Music hits differently, I dance, and for a little while, I feel like things are in their place. I notice this, fully. It’s a gift.
It feels easy and available. It does not magically make challenging feelings disappear. Instead, joy allows me to feel a sense of presence and okay-ness with what is—it’s all-inclusive. It’s a feeling of wholeness.
When joy arrives, I feel human and alive, with integrity. It reminds me to stay with myself, to not abandon myself in the face of discomfort and inconvenience. It emphasizes that all is allowed here.
It’s empowering, and yet humble.
Joy doesn’t need a reason to show up—it is not a response to the outside world. It shows up within the spiral of feelings, not outside of or in spite of it.
I believe such joy helps us to appreciate and have compassion for the infinite spectrum of the human experience. It allows. It shows us what is possible while helping us stay grounded in the reality of what is here.

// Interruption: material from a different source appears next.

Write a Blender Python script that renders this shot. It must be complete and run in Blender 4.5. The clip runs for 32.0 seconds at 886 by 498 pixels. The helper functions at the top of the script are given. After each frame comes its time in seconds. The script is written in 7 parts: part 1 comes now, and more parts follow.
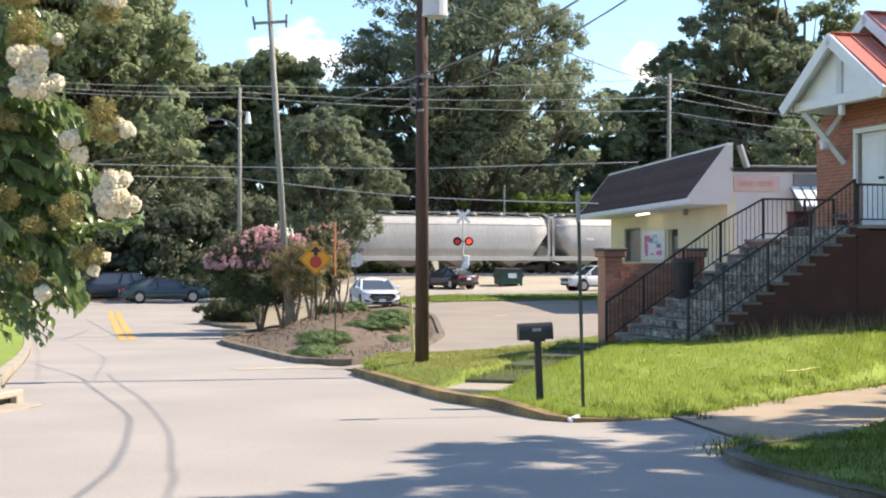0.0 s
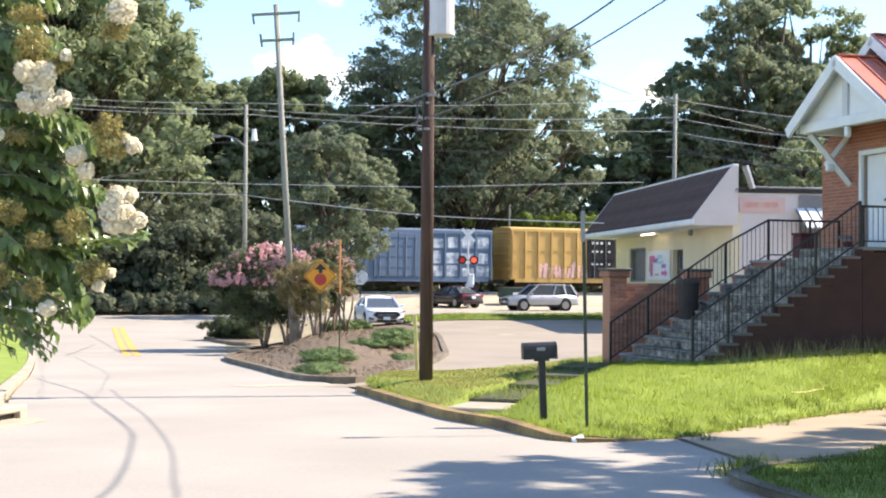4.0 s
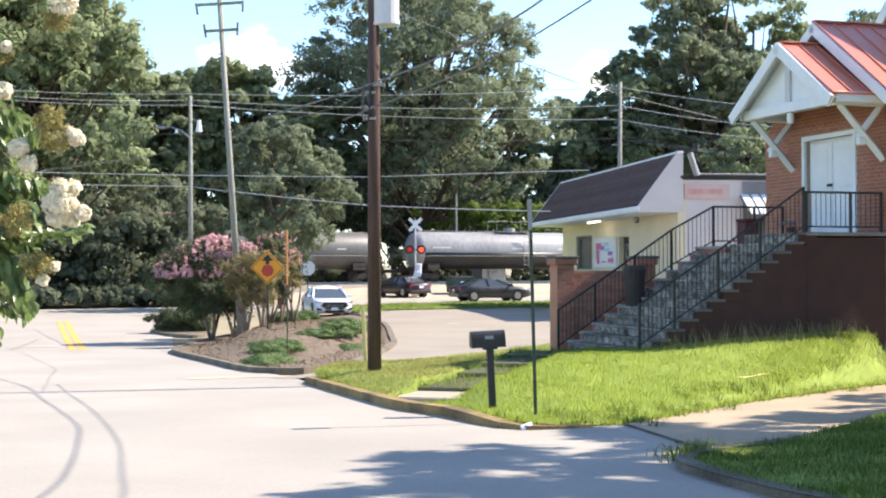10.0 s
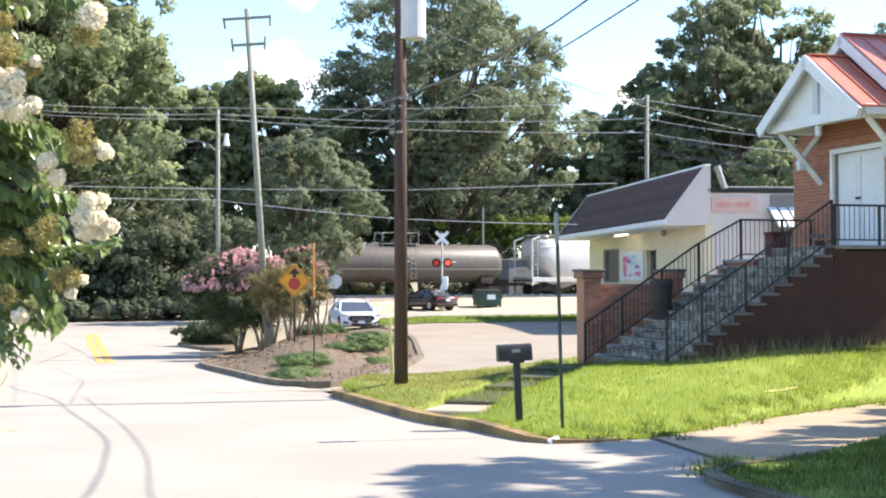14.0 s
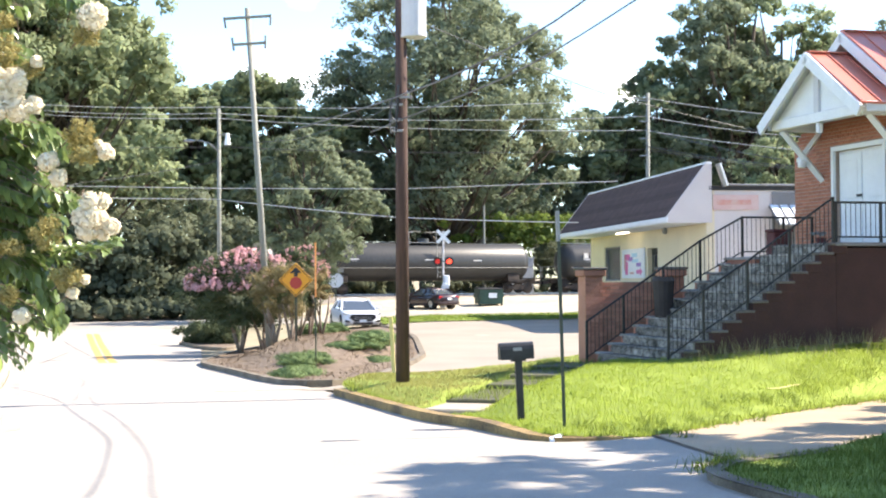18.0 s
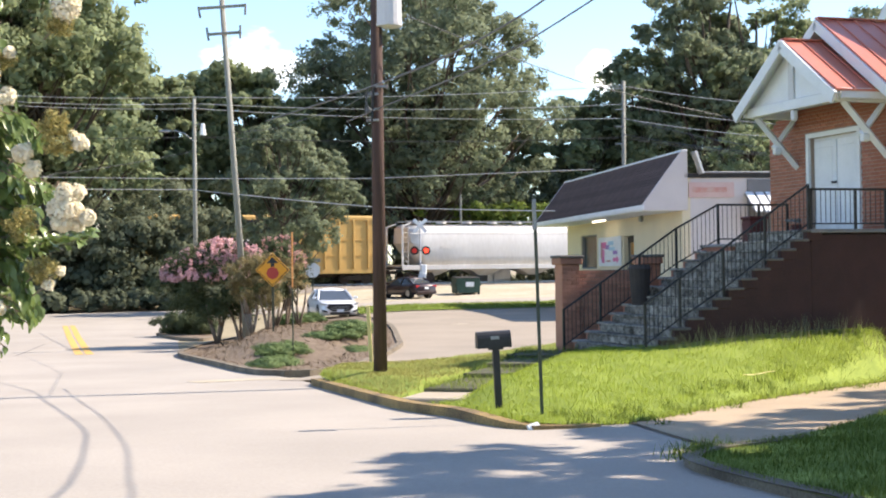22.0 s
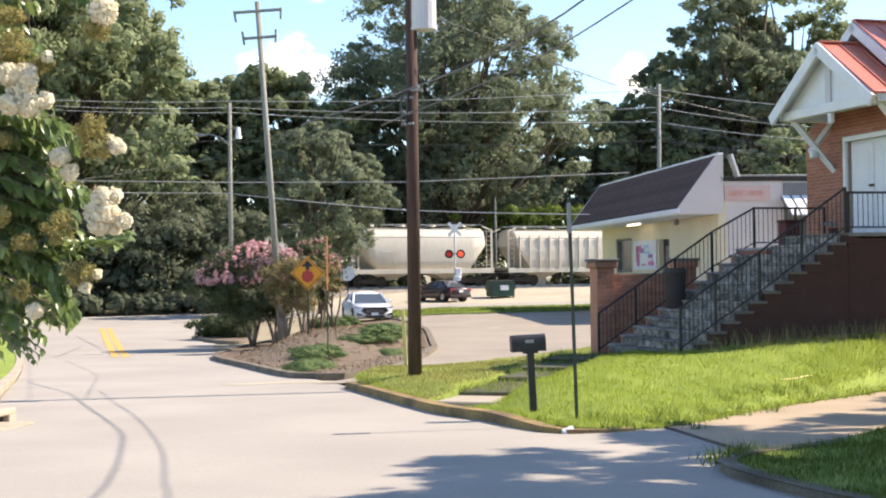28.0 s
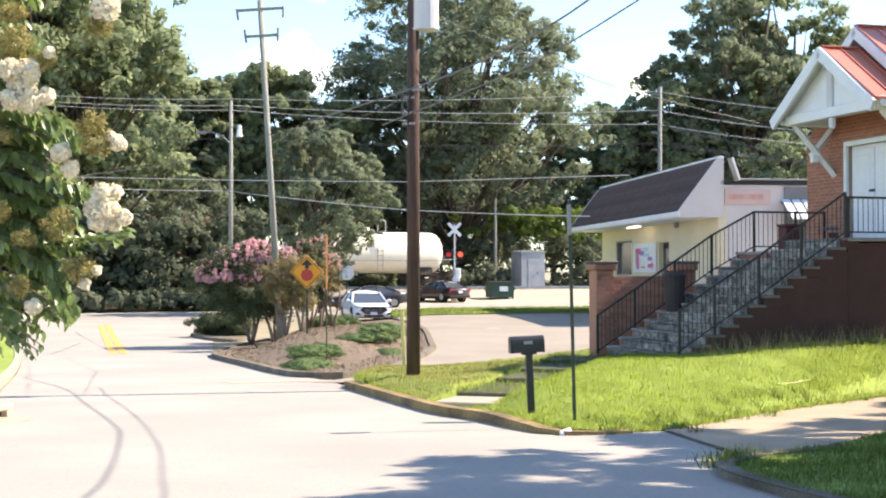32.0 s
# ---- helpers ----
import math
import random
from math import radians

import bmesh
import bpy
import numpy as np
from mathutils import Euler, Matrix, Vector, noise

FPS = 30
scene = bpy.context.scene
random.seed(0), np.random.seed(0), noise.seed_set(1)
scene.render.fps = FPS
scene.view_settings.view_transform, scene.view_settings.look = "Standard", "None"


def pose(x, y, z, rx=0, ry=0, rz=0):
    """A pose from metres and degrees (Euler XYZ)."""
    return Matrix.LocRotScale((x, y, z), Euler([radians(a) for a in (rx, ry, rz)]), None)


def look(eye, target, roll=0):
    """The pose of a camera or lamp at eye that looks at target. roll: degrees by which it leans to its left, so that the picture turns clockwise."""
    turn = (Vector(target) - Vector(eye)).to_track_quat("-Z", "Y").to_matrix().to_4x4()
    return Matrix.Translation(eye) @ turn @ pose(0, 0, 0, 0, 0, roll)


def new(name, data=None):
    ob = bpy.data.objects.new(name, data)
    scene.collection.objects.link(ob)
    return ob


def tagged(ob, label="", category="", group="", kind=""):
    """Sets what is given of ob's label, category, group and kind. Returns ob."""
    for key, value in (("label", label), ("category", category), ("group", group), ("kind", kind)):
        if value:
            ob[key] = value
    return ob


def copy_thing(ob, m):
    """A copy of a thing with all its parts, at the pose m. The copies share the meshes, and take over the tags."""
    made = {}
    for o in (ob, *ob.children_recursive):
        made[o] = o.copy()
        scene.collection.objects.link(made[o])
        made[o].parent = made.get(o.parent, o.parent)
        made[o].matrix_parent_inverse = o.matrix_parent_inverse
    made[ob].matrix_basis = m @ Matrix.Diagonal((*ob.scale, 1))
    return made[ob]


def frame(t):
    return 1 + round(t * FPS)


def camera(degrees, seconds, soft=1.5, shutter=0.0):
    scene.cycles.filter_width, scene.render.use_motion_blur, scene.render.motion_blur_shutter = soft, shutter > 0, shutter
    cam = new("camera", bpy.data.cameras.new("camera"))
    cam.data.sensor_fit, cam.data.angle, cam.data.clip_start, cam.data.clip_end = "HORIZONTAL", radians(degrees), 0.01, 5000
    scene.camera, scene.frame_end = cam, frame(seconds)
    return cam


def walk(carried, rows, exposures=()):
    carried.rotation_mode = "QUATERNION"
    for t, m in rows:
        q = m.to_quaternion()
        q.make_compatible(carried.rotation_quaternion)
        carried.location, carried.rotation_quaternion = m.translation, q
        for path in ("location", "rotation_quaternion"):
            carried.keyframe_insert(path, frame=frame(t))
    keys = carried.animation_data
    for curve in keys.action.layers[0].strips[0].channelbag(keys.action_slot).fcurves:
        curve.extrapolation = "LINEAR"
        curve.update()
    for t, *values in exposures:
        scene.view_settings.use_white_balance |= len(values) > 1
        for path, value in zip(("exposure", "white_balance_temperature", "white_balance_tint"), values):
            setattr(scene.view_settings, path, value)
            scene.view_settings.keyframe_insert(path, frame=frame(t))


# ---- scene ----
# ---------- camera ----------
cam = camera(34.18, 32.0, soft=2.0)
EYE = (0.0, 0.0, 1.6)
ROWS = [
    (0, 90.539, -0.000, -0.000),
    (0.5, 90.468, -0.128, 0.037),
    (1, 90.754, -0.203, 0.001),
    (1.5, 90.816, 0.046, -0.878),
    (2, 90.829, 0.163, -0.622),
    (2.5, 90.356, -0.120, 0.372),
    (3, 90.598, -0.083, -0.073),
    (3.5, 90.914, -0.319, 0.047),
    (4, 91.274, -0.479, 0.187),
    (4.5, 91.324, -0.449, 0.426),
    (6.5, 91.441, -0.164, 0.292),
    (7, 91.673, -0.070, 0.068),
    (7.5, 91.633, 0.136, -0.171),
    (8, 91.572, -0.105, -0.854),
    (8.5, 91.303, -0.063, -1.529),
    (9, 91.213, -0.010, -1.819),
    (9.5, 90.912, 0.200, -1.922),
    (10, 90.861, 0.176, -1.896),
    (10.5, 90.968, 0.076, -2.154),
    (11, 91.403, 0.041, -1.768),
    (11.5, 91.552, 0.135, -0.669),
    (12, 91.343, 0.217, -0.425),
    (12.5, 90.898, 0.268, -0.512),
    (13, 90.928, 0.144, -0.640),
    (13.5, 91.177, 0.217, -0.651),
    (14, 91.392, 0.168, -0.838),
    (14.5, 91.737, 0.393, -0.946),
    (16.5, 91.687, 0.247, -0.806),
    (17, 92.042, 0.278, -0.938),
    (17.5, 92.232, 0.254, -0.944),
    (18, 91.335, 0.369, -0.781),
    (18.5, 90.675, 0.435, -0.473),
    (19, 90.795, 0.351, -0.305),
    (19.5, 91.025, 0.264, -0.350),
    (20, 91.248, 0.447, -0.621),
    (20.5, 91.428, 0.445, -0.445),
    (21, 91.294, 0.468, -0.911),
    (21.5, 90.972, 0.616, -1.468),
    (22, 90.893, 0.748, -1.696),
    (22.5, 90.770, 0.875, -1.922),
    (23, 90.678, 0.985, -2.134),
    (23.5, 90.674, 1.038, -1.890),
    (24, 90.823, 0.769, -1.612),
    (24.5, 90.783, 0.762, -1.355),
    (25, 90.809, 0.676, -1.143),
    (25.5, 90.758, 0.554, -0.925),
    (27.5, 90.990, 0.497, -0.722),
    (28, 91.047, 0.688, -0.320),
    (28.5, 90.944, 0.715, -0.083),
    (29, 90.695, 0.779, 0.116),
    (29.5, 90.549, 0.878, 0.168),
    (30, 90.328, 0.812, 0.143),
    (30.5, 90.439, 0.798, 0.086),
    (31, 90.660, -0.455, -0.878),
    (31.5, 90.977, -0.345, -1.069),
    (32, 91.059, 0.039, -0.344),
]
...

It reminds us to trust, even when we control very little.
It encourages us to take a break from our personal pity parties while shedding light on the ways in which we are all connected through challenge and heartache. It invites us to celebrate this instead.
It reminds us that everything in this world is fleeting and temporary, including itself. We cannot cling to joy; we can only move through it when it chooses to visit. Joy reminds us of the consistent impermanence of life.
We must be brave to receive it.
We can only meet joy as far as we’ve met ourselves. The further away from our comfort zones we are willing to go, the more available to joy we become.
This is why joy is the most radical thing we can choose right now.
If we want to be revolutionary and make a difference this year, let’s flirt with joy. Let it take our insecurities, uncertainties, and self-pity for a ride. Allow it to steer, if even for a minute, and let it humble and inspire us to begin the true inside-out change this planet craves.